Hace ya cuatro años del trágico accidente del avión de Lamia que transportaba al conjunto brasileño que lastimosamente, y por causas que aún no se han establecido completamente, se precipitó sobre una montaña del municipio de La Unión (Antioquia), arrebatándole la vida a 71 de las 77 personas que iban a bordo y que venían con la intención de disputar un juego por la copa suramericana frente al Atlético Nacional.
El accidente, que conmovió a todo el mundo, en especial a esta región del oriente antioqueño en Colombia, se convirtió en todo un manifiesto de solidaridad internacional, banderas, eventos y otras expresiones llenaron por varios meses las portadas de los grandes medios que además se volcaron a investigar y homenajear todo cuando dicho accidente pudiese evocar.

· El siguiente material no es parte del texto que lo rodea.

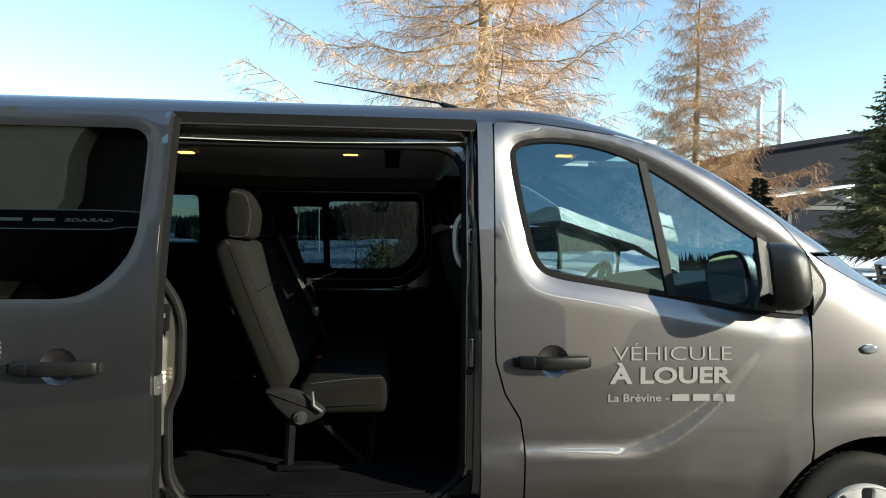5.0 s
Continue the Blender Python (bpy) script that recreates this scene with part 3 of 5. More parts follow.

Para muchos, los homenajes fueron completamente pertinentes, para otros, un amarillismo exagerado por parte de dichos medios de comunicación frente a una tragedia que conmovía y que, además de eso, generaba el morbo suficiente que el rating necesitaba.
Pero no es el uso debido o indebido de la tragedia por parte de los medios de comunicación lo que vamos a analizar aquí, a pesar de estar muy relacionado, casi parece que los homenajes hubiesen sido más una formalidad o una oportunidad para que individuos, de todos cargos, políticos, administrativos y de la salud, se dieran el pantallazo de salir en los medios sobreactuando y magnificando acciones que incluso no llegaron a realizar.
¿Cómo podríamos demostrar que aquello que se vivió en esos momentos frente a esta tragedia no fue más que un espectáculo mediático y que en el fondo fue más la apariencia que el verdadero dolor percibido por parte de varias figuras públicas de la región? Uno de los ejemplos más claros lo podemos encontrar en el sitio del accidente, donde en la época del siniestro se intentó crear una especie de lugar conmemorativo con fotografías y un espacio de reflexión, que incluso se llegó a mencionar llevaría una iglesia en el sitio. Ideas que desaparecieron tan rápido como la organización de dicho sitio de homenaje que hoy en día causa más vergüenza que cualquier otro tipo de sensación.
Algunas banderas desteñidas, un trozo de un alerón del Lamia 2933, una placa oxidada y algunas flores marchitas son los vestigios más claros de que aquello no fue más que un interés desbordado por aparecer en los medios y aumentar un poco más el típico egocentrismo que enloda al ser humano y que los extranjeros que han visitado el lugar no dudan en percibir ante tan desastroso panorama.
¿Somos acaso tan reaccionarios e inmediatistas que solo podemos sentir dolor, nostalgia y solidaridad cuando los medios se abanderan de las tragedias? Tal parece que sí y este es un caso bastante evidente, pero sin duda no es el único, lo que no me es extraño en este país lleno de olvido. Por ahora debemos quedarnos con la sensación amarga que dicho sitio evoca y aceptar que el interés que muchos tenían en hacer un homenaje digno desapareció cuando el lente de la cámara giró hacia otro lado.